Fonti diplomatiche rivelano che la proposta americana conteneva clausole “non negoziabili”, che implicavano un congelamento totale e un accesso immediato dell’AIEA a siti strategici, in cambio di vaghe promesse su alleggerimenti sanzionatori. Teheran ha risposto con un secco rifiuto: non ci sarà alcun compromesso “a senso unico”.

Mentre Washington prende tempo, Israele accelera. Secondo Channel 13, l’IDF ha imposto un blackout informativo totale in merito a una delicatissima riunione convocata d’urgenza da Netanyahu questa sera al quartier generale della sicurezza a Kirya, Tel Aviv.

Presenti al vertice: Benjamin Netanyahu (Primo Ministro), Yisrael Katz (Ministro della Difesa), Ron Dermer (Ministro degli Affari Strategici), Itamar Ben-Gvir (Ministro della Sicurezza Interna), David Barnea (Capo del Mossad), Eyal Zamir (Capo di Stato Maggiore IDF), David Zini (Capo dello Shin Bet), Ronen Bar (Comandante dell’Aeronautica), Bezalel Smotrich (Ministro delle Finanze).

Fonti confidenziali indicano che Netanyahu avrebbe già avuto un primo colloquio telefonico con Donald Trump, al quale avrebbe chiesto una “dichiarazione di fallimento dei negoziati” come precondizione per lanciare un attacco militare preventivo contro i siti nucleari iraniani.

“Tutto ora dipende da Trump” – afferma una fonte vicina al Likud – “Se dichiara il fallimento diplomatico, l’azione militare può partire anche domani.”

Il momento è cruciale. Se gli Stati Uniti dovessero accettare di esaminare la controproposta iraniana tramite l’Oman, la tensione potrebbe congelarsi per alcune settimane. In caso contrario, la regione potrebbe essere sull’orlo di un conflitto totale.

Israele, secondo i media di Tel Aviv, è pronto al 100% per un attacco: piani già sul tavolo, jet in preallerta, obiettivi stabiliti.
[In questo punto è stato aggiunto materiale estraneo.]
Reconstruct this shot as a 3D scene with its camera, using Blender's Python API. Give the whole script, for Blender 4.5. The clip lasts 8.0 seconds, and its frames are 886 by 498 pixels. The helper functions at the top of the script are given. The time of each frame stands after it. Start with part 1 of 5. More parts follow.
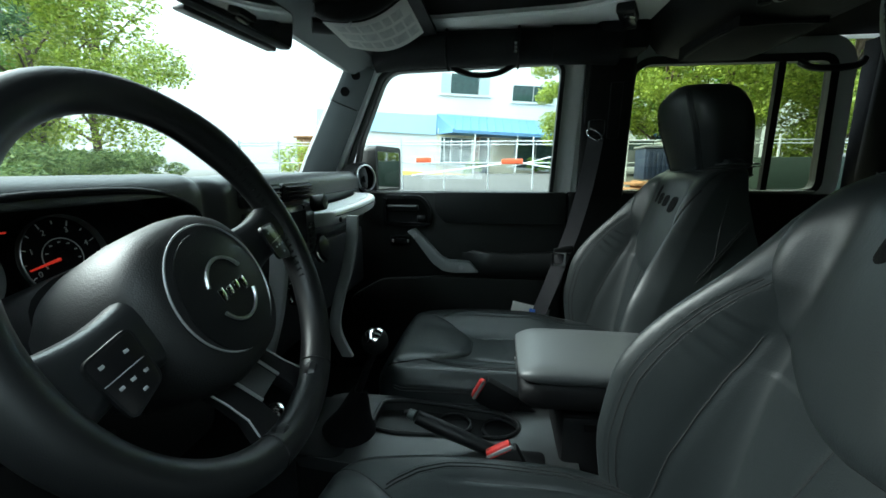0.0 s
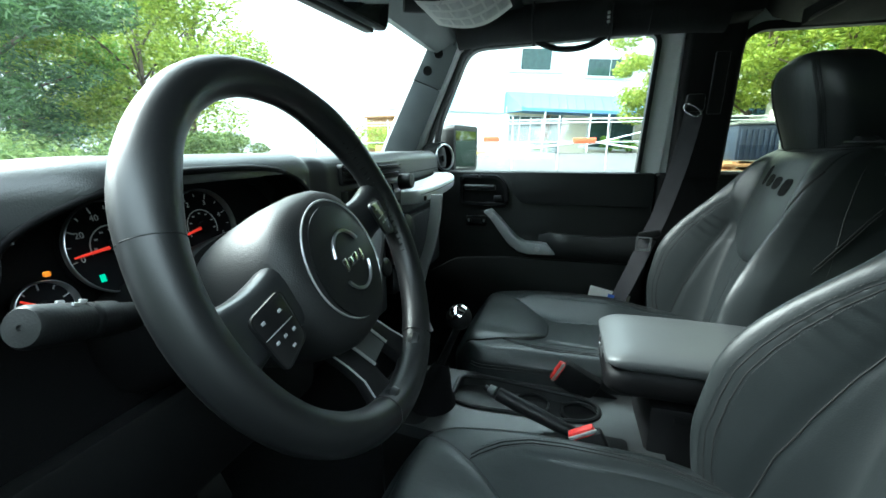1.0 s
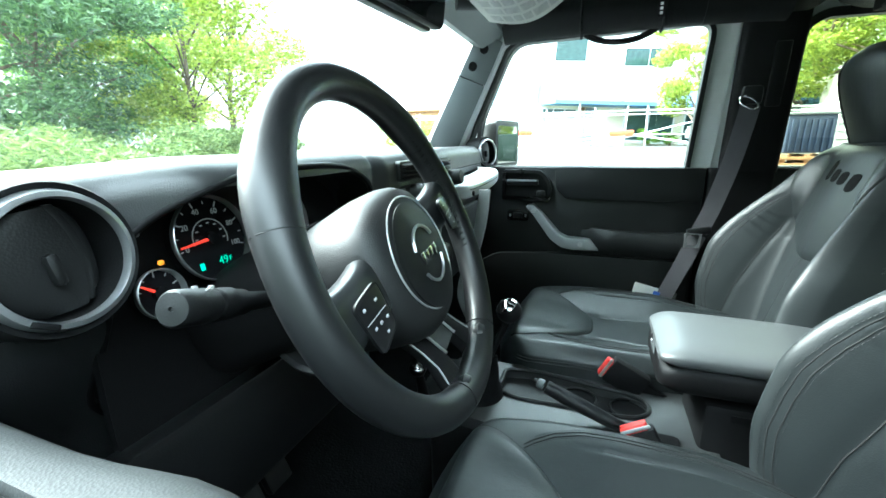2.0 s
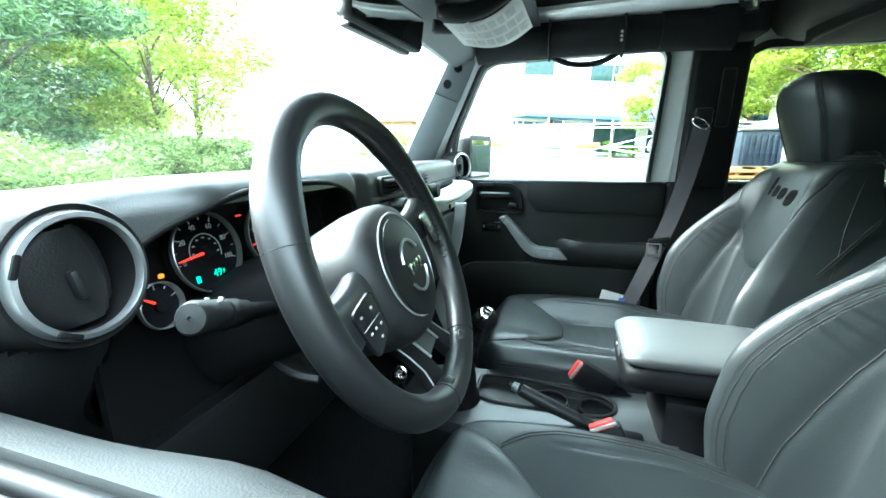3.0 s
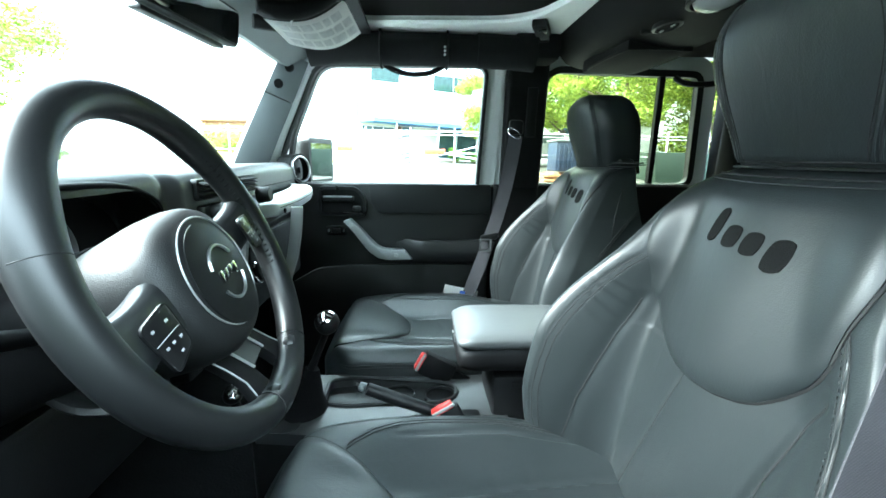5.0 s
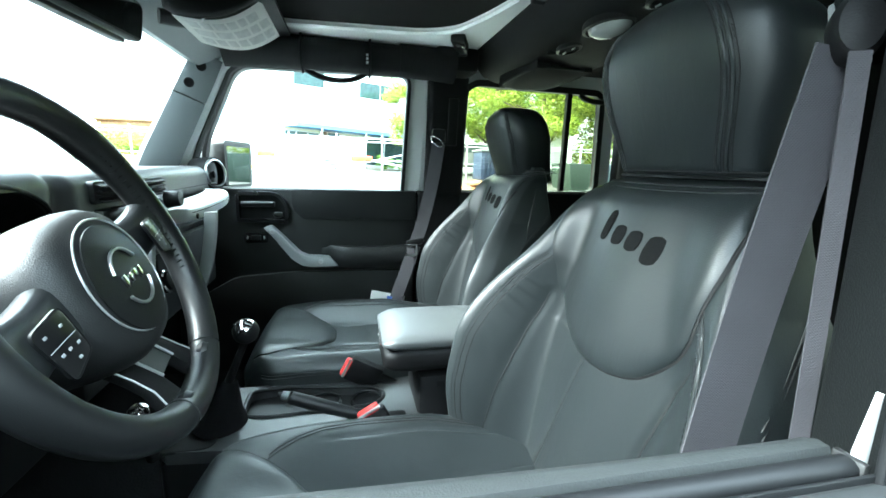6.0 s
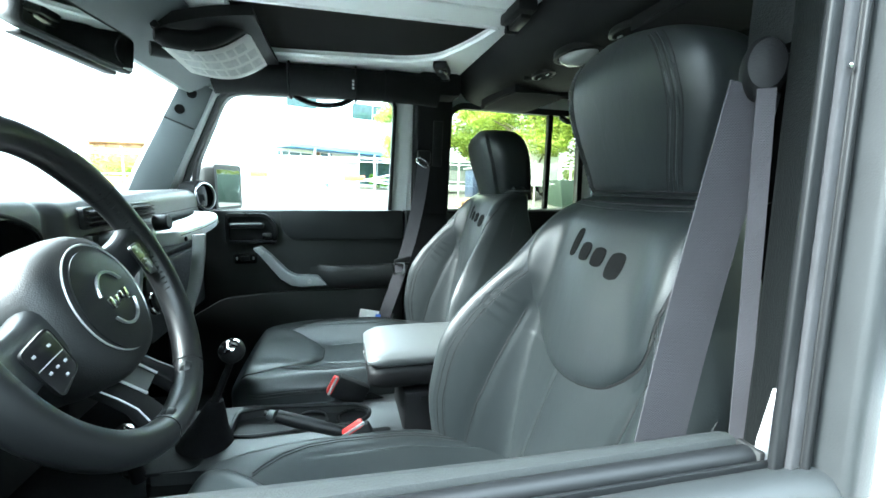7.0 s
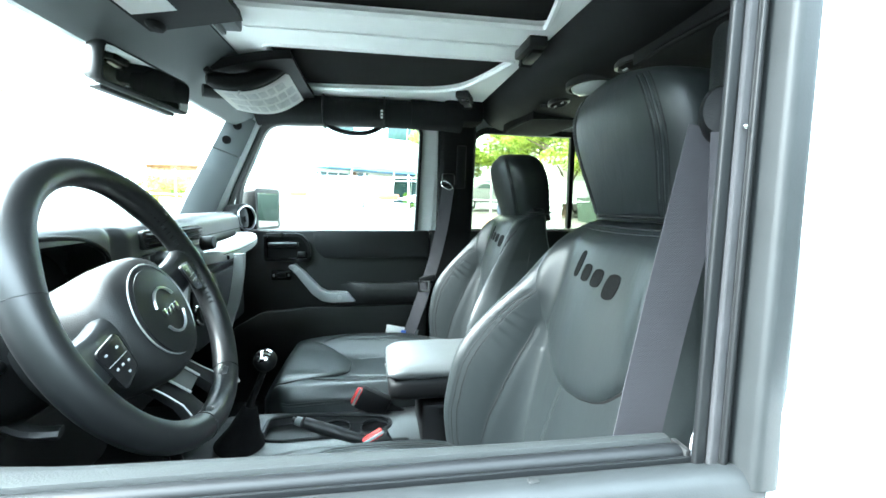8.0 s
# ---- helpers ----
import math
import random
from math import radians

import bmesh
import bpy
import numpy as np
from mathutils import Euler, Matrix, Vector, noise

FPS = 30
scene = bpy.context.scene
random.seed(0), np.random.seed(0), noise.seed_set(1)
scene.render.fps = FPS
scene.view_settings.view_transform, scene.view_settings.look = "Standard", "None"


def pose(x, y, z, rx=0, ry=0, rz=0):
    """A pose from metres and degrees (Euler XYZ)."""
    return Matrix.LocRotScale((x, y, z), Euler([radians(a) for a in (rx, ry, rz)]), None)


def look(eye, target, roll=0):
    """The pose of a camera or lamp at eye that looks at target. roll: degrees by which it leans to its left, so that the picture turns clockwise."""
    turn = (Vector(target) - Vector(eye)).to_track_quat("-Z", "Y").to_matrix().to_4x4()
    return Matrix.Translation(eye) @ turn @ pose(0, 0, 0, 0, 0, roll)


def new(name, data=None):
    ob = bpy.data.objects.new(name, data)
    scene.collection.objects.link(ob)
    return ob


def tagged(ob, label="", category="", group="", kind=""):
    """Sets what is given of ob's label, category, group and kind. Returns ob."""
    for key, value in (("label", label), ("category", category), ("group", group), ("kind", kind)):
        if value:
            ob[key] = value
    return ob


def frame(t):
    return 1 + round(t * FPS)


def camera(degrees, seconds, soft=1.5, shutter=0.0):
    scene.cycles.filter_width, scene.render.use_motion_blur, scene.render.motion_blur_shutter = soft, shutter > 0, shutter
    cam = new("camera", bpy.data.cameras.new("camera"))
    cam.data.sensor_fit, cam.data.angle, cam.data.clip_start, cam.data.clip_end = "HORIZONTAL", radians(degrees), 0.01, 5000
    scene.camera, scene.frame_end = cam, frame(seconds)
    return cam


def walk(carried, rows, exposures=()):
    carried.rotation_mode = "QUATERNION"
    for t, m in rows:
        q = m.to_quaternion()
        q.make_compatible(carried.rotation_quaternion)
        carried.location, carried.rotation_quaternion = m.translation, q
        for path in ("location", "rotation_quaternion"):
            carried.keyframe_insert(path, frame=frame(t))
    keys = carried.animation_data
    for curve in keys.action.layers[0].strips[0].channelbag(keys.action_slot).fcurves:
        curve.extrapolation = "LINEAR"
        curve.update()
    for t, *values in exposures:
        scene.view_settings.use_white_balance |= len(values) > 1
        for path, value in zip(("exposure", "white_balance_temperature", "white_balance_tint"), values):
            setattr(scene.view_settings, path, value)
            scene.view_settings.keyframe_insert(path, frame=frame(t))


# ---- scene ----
# ---- camera ----
cam = camera(93.5, 8.0, soft=1.6)
PATH = [
    (0, (-0.764, 0.18, 1.332), (1.184, 0.43, 0.953), -0.2),
    (0.5, (-0.764, 0.204, 1.331), (1.144, 0.615, 0.891), 0.2),
    (1, (-0.78, 0.222, 1.331), (1.088, 0.763, 0.862), -0.3),
    (1.5, (-0.795, 0.244, 1.334), (1.036, 0.887, 0.851), -0.7),
    (1.7, (-0.8, 0.254, 1.334), (1.016, 0.928, 0.839), -0.7),
    (2.8, (-0.847, 0.261, 1.348), (0.999, 0.879, 0.891), -0.0),
    (3, (-0.852, 0.258, 1.349), (1.017, 0.809, 0.898), -0.1),
    (3.5, (-0.857, 0.249, 1.35), (1.059, 0.616, 0.91), 0.2),
    (4, (-0.859, 0.238, 1.349), (1.081, 0.447, 0.909), 0.2),
    (4.5, (-0.859, 0.226, 1.348), (1.094, 0.281, 0.924), 0.6),
    (5, (-0.864, 0.215, 1.346), (1.086, 0.099, 0.92), 0.8),
    (6.3, (-0.901, 0.197, 1.342), (1.003, -0.302, 0.986), 1.6),
    (6.5, (-0.906, 0.19, 1.345), (1.0, -0.314, 1.009), 1.2),
    (7, (-0.928, 0.185, 1.35), (0.991, -0.292, 1.05), 1.0),
    (7.5, (-0.958, 0.175, 1.357), (0.984, -0.229, 1.096), 0.5),
    (8, (-0.991, 0.16, 1.364), (0.971, -0.161, 1.145), 0.7),
]
EXPOSURES = [(0.0, 2.62, 5900, -6), (0.5, 3.0, 5900, -7), (1.0, 3.5, 5800, -6), (1.7, 4.15, 5800, -6), (3.0, 4.78, 5650, -6), (5.2, 4.68, 5650, -5), (6.3, 4.66, 5720, -4), (8.0, 5.04, 5700, -3)]
walk(cam, [(t, look(eye, target, roll)) for t, eye, target, roll in PATH], EXPOSURES)

# ---- world and sun: a bright overcast day ----
world = bpy.data.worlds.new("overcast_sky")
scene.world = world
world.use_nodes = True
wn = world.node_tree
wn.nodes.clear()
sky = wn.nodes.new("ShaderNodeTexSky")
sky.sky_type, sky.sun_disc = "NISHITA", False
sky.sun_elevation, sky.sun_rotation = radians(34), radians(3)
sky.air_density, sky.dust_density, sky.ozone_density = 1.0, 6.0, 1.0
veil = wn.nodes.new("ShaderNodeMix")
veil.data_type = "RGBA"
veil.inputs[0].default_value = 0.92
wn.links.new(sky.outputs[0], veil.inputs[6])
# overcast: bright overhead, dim towards the horizon
wtc = wn.nodes.new("ShaderNodeTexCoord")
wsep = wn.nodes.new("ShaderNodeSeparateXYZ")
wn.links.new(wtc.outputs["Generated"], wsep.inputs[0])
wr = wn.nodes.new("ShaderNodeMapRange")
wr.inputs[1].default_value, wr.inputs[2].default_value = 0.0, 1.0
wr.inputs[3].default_value, wr.inputs[4].default_value = 0.34, 2.1
wrise = wn.nodes.new("ShaderNodeMath")
wrise.operation, wrise.use_clamp = "POWER", True
wrise.inputs[1].default_value = 1.5
wlift = wn.nodes.new("ShaderNodeMath")
wlift.operation = "MAXIMUM"
wlift.inputs[1].default_value = 0.0
wn.links.new(wsep.outputs[2], wlift.inputs[0])
wn.links.new(wlift.outputs[0], wrise.inputs[0])
wn.links.new(wrise.outputs[0], wr.inputs[0])
cloud = wn.nodes.new("ShaderNodeMix")
cloud.data_type, cloud.blend_type = "RGBA", "MULTIPLY"
cloud.inputs[0].default_value = 1.0
cloud.inputs[6].default_value = (13.0, 14.2, 15.2, 1)
wn.links.new(wr.outputs[0], cloud.inputs[7])
wn.links.new(cloud.outputs[2], veil.inputs[7])
bg = wn.nodes.new("ShaderNodeBackground")
bg.inputs[1].default_value = 0.050
wout = wn.nodes.new("ShaderNodeOutputWorld")
wn.links.new(veil.outputs[2], bg.inputs[0])
wn.links.new(bg.outputs[0], wout.inputs[0])
sun_data = bpy.data.lights.new("sun", "SUN")
sun_data.energy, sun_data.angle, sun_data.color = 2.5, radians(34), (1.0, 0.98, 0.95)
sun = new("sun", sun_data)
sun.matrix_world = look((0.4, 8, 6.4), (0, 0, 1))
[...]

Resta da capire se Washington ha ancora interesse a contenere lo scontro o se, con il ritorno di Trump alla Casa Bianca, si è riaperta la stagione delle “guerre preventive” mascherate da autodifesa.
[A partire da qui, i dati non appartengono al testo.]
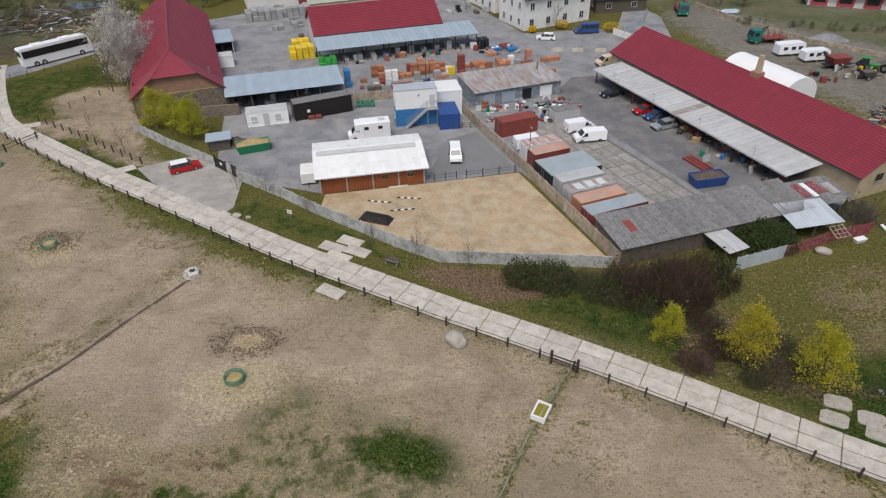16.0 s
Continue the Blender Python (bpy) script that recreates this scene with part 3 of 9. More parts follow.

In tutto questo, l’Unione Europea tace. Né Borrell né Von der Leyen hanno risposto alle accuse iraniane. Il rischio è che questo silenzio venga interpretato come ammissione. E se dovessero emergere i documenti promessi da Teheran – magari contenenti accordi segreti, export tecnologici, collaborazioni accademiche mirate – Bruxelles non potrà più nascondersi dietro il paravento dei “valori europei”.

Per ora, la crisi si gioca su due piani: il primo, militare, tra Tel Aviv, Washington e Teheran; il secondo, politico, tra l’Iran e le cancellerie europee. Ma entrambi i fronti sono pronti a esplodere.

Una cosa è certa: se l’Iran fosse realmente sul punto di dotarsi della bomba atomica, il doppio standard occidentale diventerà il migliore degli alibi per giustificarlo. E a quel punto, nessuna “comunità internazionale” potrà più fare la morale a nessuno.